[START]

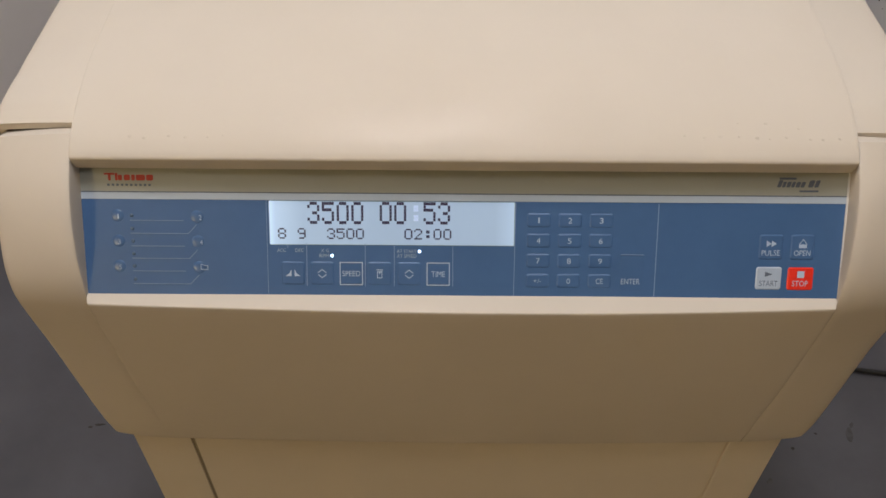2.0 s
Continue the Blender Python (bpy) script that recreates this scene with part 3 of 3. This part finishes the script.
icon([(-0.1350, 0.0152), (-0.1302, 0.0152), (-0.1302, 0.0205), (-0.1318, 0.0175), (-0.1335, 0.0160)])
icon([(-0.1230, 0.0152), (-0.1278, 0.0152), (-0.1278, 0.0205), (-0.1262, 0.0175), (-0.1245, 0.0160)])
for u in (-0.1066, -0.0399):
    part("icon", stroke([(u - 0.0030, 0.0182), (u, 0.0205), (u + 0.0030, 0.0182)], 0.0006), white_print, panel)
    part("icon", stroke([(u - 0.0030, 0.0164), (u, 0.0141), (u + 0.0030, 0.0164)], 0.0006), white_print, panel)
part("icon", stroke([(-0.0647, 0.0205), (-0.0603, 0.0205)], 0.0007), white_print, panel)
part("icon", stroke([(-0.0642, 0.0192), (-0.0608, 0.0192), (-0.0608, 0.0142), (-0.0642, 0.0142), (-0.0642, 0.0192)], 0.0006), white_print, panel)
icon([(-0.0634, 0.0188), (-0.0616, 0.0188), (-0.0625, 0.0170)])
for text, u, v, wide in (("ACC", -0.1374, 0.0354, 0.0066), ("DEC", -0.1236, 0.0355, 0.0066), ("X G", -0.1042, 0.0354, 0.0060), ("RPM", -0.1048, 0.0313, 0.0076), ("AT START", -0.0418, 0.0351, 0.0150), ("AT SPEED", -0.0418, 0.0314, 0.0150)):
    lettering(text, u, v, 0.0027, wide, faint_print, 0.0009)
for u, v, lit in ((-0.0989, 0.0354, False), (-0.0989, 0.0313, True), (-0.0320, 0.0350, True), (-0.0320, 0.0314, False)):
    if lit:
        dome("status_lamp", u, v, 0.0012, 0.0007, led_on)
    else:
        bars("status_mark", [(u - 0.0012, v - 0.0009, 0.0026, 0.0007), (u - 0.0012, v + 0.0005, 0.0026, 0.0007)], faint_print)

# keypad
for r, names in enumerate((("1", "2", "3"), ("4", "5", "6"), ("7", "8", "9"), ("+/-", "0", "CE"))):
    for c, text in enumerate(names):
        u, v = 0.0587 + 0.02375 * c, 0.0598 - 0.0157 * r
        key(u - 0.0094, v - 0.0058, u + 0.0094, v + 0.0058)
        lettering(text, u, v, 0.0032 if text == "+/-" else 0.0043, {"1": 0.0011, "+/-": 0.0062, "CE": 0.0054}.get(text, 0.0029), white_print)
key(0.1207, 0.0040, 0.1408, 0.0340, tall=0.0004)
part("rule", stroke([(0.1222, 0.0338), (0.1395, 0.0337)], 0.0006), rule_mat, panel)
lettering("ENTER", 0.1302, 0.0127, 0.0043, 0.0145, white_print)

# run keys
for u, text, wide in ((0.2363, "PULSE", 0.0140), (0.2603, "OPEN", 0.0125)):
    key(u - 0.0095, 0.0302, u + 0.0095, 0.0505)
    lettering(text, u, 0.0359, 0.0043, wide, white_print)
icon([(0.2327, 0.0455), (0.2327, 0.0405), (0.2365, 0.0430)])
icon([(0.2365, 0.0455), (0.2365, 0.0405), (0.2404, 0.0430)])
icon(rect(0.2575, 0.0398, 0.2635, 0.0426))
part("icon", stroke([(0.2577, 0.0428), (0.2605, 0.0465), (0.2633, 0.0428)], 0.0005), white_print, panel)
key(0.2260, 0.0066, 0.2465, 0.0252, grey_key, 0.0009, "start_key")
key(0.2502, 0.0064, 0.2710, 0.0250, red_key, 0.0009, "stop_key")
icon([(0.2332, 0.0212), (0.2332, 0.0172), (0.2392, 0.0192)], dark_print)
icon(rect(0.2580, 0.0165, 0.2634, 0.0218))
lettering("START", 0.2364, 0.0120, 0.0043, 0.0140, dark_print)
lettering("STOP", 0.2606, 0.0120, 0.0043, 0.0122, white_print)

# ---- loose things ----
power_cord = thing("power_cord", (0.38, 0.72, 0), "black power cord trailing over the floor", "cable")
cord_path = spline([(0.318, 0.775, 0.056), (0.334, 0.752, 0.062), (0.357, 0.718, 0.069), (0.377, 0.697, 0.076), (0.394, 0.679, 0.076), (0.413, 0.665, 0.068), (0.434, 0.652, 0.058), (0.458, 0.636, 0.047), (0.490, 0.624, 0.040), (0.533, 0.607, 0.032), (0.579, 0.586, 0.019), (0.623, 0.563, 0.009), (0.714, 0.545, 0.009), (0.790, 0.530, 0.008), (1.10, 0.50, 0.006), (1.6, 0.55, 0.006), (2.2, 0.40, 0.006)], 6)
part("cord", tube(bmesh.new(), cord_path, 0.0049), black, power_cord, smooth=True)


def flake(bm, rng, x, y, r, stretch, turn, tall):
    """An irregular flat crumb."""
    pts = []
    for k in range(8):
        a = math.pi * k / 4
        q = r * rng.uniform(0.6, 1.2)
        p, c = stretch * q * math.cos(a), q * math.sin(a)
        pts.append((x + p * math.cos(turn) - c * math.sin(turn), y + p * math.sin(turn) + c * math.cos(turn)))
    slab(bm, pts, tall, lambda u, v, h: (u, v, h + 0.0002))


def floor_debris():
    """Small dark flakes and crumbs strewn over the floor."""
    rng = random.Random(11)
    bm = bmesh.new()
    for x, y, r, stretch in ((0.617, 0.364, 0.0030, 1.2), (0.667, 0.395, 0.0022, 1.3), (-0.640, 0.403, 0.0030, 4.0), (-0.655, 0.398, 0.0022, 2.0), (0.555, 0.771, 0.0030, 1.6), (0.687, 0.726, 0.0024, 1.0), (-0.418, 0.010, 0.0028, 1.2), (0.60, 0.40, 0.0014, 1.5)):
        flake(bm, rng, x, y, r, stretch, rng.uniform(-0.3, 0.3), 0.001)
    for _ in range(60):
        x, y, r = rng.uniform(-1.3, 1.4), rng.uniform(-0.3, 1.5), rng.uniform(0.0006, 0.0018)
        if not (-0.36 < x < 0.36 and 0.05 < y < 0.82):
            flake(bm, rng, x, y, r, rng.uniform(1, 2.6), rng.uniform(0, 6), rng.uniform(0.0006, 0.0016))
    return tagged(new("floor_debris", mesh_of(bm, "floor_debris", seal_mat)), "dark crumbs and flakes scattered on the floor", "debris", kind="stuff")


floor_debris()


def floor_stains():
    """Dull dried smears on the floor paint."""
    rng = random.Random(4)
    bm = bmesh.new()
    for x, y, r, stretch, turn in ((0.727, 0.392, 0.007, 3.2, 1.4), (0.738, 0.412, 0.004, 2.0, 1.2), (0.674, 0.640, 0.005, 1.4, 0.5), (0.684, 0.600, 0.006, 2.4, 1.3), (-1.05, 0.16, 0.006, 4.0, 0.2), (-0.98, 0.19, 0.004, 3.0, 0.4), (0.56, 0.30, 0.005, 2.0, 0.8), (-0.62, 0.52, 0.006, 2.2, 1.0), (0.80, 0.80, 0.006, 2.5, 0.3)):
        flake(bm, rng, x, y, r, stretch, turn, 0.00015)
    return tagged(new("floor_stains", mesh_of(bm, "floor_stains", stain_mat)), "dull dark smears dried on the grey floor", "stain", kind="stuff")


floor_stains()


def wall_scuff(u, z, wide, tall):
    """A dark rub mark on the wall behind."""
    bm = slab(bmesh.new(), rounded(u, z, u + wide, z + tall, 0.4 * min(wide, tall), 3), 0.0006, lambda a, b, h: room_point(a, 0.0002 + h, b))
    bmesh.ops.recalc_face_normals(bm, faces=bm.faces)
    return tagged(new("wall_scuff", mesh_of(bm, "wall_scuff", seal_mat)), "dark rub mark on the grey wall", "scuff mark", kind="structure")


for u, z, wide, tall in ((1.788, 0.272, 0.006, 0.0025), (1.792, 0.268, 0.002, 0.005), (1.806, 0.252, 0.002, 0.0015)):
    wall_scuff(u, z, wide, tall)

[END]

→ Task statement
Check every line of the data, and copy the ones that contain "part".

→ Solution to this exercise
Continue the Blender Python (bpy) script that recreates this scene with part 3 of 3. This part finishes the script.
    part("icon", stroke([(u - 0.0030, 0.0182), (u, 0.0205), (u + 0.0030, 0.0182)], 0.0006), white_print, panel)
    part("icon", stroke([(u - 0.0030, 0.0164), (u, 0.0141), (u + 0.0030, 0.0164)], 0.0006), white_print, panel)
part("icon", stroke([(-0.0647, 0.0205), (-0.0603, 0.0205)], 0.0007), white_print, panel)
part("icon", stroke([(-0.0642, 0.0192), (-0.0608, 0.0192), (-0.0608, 0.0142), (-0.0642, 0.0142), (-0.0642, 0.0192)], 0.0006), white_print, panel)
part("rule", stroke([(0.1222, 0.0338), (0.1395, 0.0337)], 0.0006), rule_mat, panel)
part("icon", stroke([(0.2577, 0.0428), (0.2605, 0.0465), (0.2633, 0.0428)], 0.0005), white_print, panel)
part("cord", tube(bmesh.new(), cord_path, 0.0049), black, power_cord, smooth=True)